Currently, only about 50% of all 60-year-olds in the EU are still in employment (although the percentage in the UK who are working on is above average). The EU target is to increase this to 75% by 2020. This would require a massive job creation programme, which presently does not appear on any horizon.

The consultation document, a Green paper, addresses the following issues:

  • Ensuring adequate incomes in retirement and making sure pension systems are sustainable in the long term
  • Achieving the right balance between work and retirement and facilitating a longer active life
  • Removing obstacles to people who work in different EU countries and to the internal market for retirement products
  • Making pensions safer in the wake of the recent economic crisis, both now and in the longer term
  • Making sure pensions are more transparent so that people can take informed decisions about their own retirement income

The Green paper's analysis of the problems is sound enough, although apart from the worsening effect of the financial and economic crisis it says nothing especially new. If working more and longer has its limitations in practice, and significantly increased pensioner poverty is unacceptable, how feasible might it be to require much higher pension contributions?
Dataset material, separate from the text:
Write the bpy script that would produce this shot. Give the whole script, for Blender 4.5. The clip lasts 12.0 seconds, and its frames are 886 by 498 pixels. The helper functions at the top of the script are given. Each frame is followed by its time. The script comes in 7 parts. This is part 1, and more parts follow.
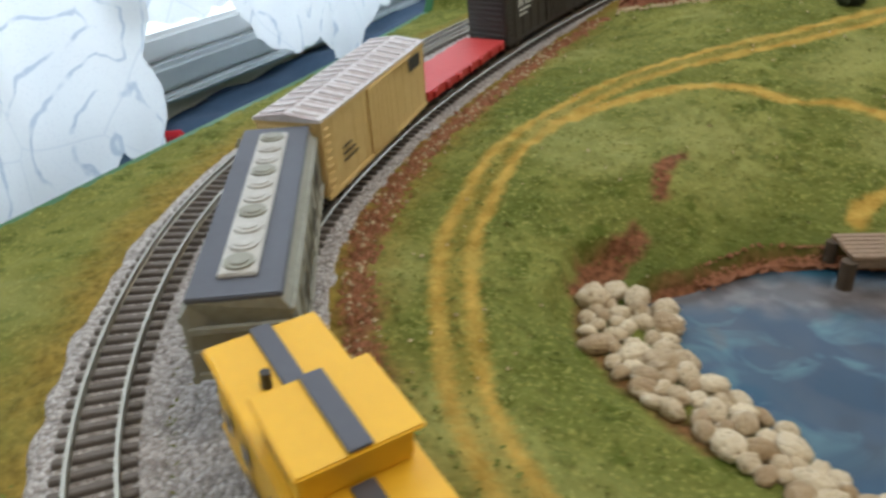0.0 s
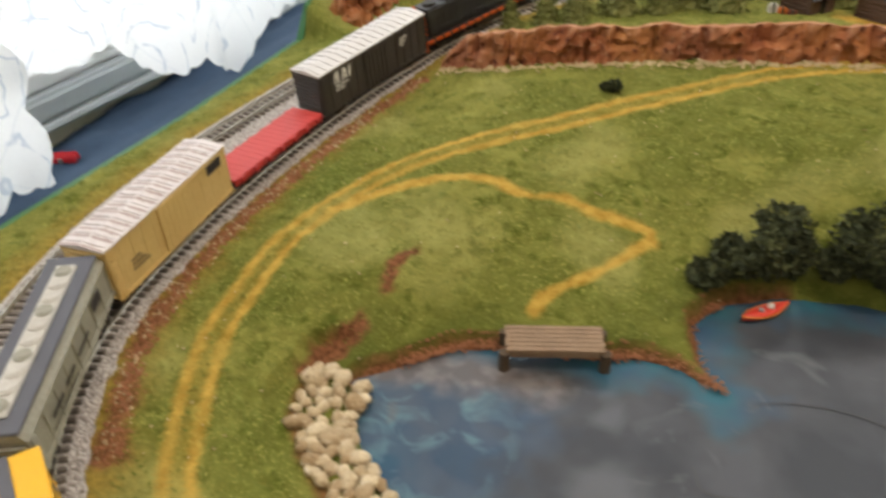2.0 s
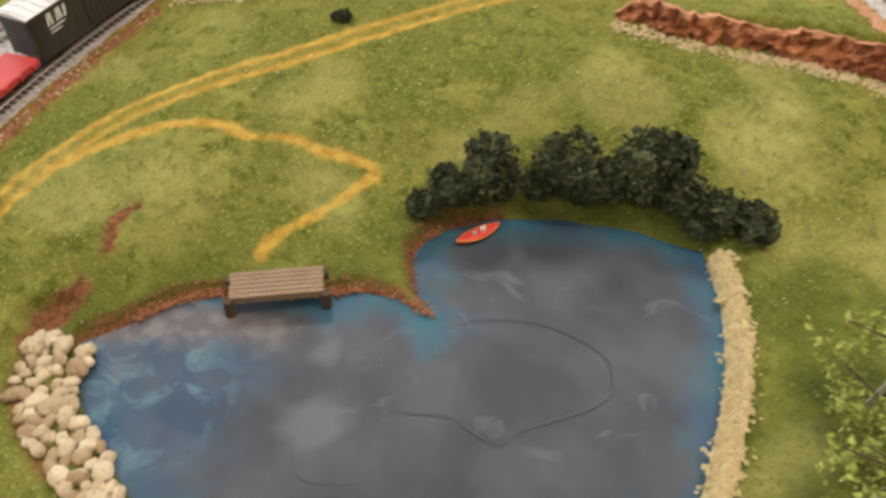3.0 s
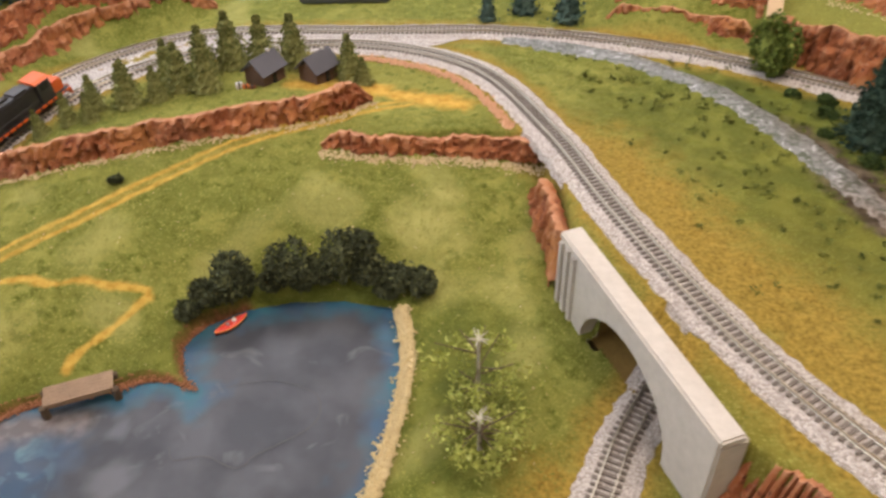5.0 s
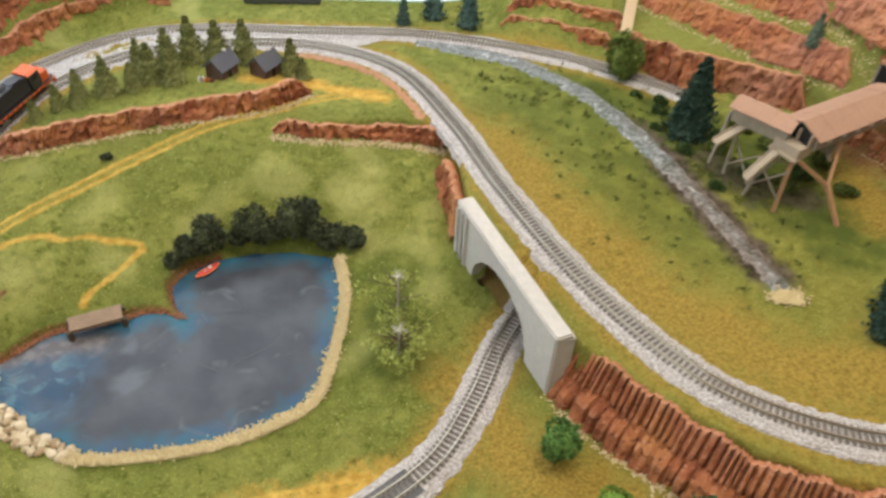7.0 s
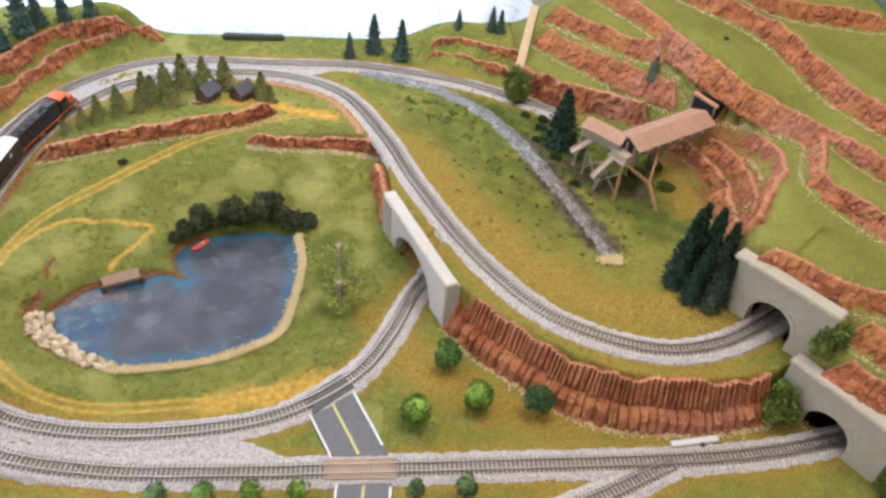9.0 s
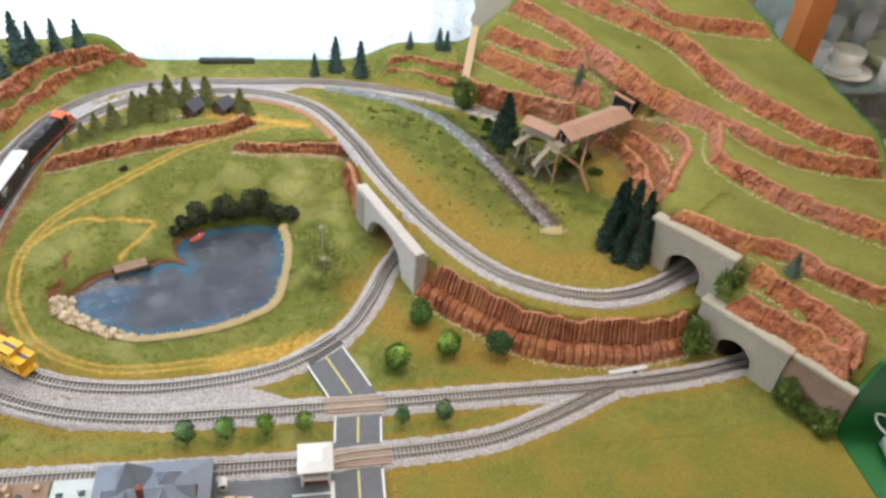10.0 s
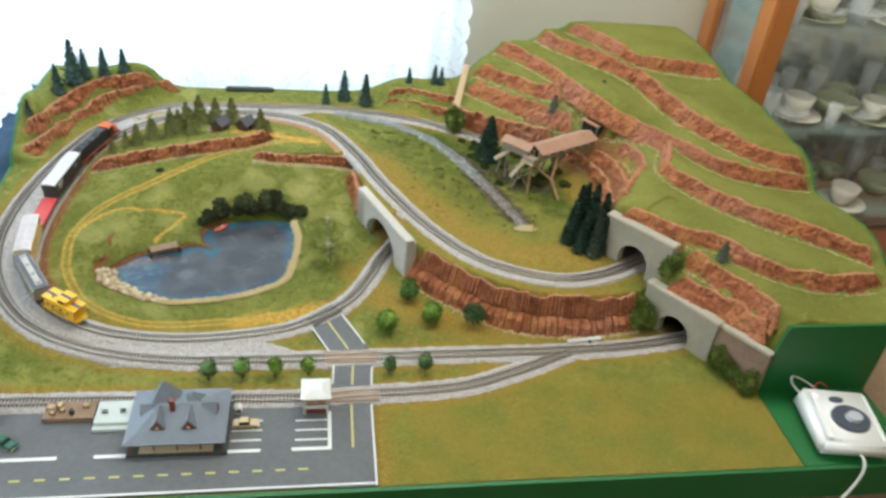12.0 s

What has set alarms bells ringing in the UK is the Green Paper's emphasis on addressing adequacy gaps, and in particular the suggestion that "the Solvency II approach could be a good starting point". This is a reference to the Solvency II Directive 2009/138/EC which introduces fundamental changes to the capital adequacy regime for the European insurance industry from 1 November 2012. If adopted, pension funds would have to substantially increase their capital reserves.

This betrays a fundamental misunderstanding of the nature of occupational pension schemes, at least as established in the UK, by supposing a real risk of catastrophe which would require a sudden disgorgement of large amounts of money. In an actuarially-controlled system the outflow of funds is much more stable.

The Commission appears not to realise that the failure of the IORP Directive 2003/41/EC to facilitate cross-border activity, at least from the UK, has been due to the requirement that the scheme be fully funded at all times (Art 16(3)) - interpreted effectively as funded on a buy-out basis - and subject to annual valuation (see Aries article).

From the perspective of UK occupational pension schemes it is neither necessary nor desirable that all schemes should have to be funded on a discontinuance basis, or anything like Solvency II.

The consultation ends on 15 November 2010. A dedicated website has been set up to facilitate response.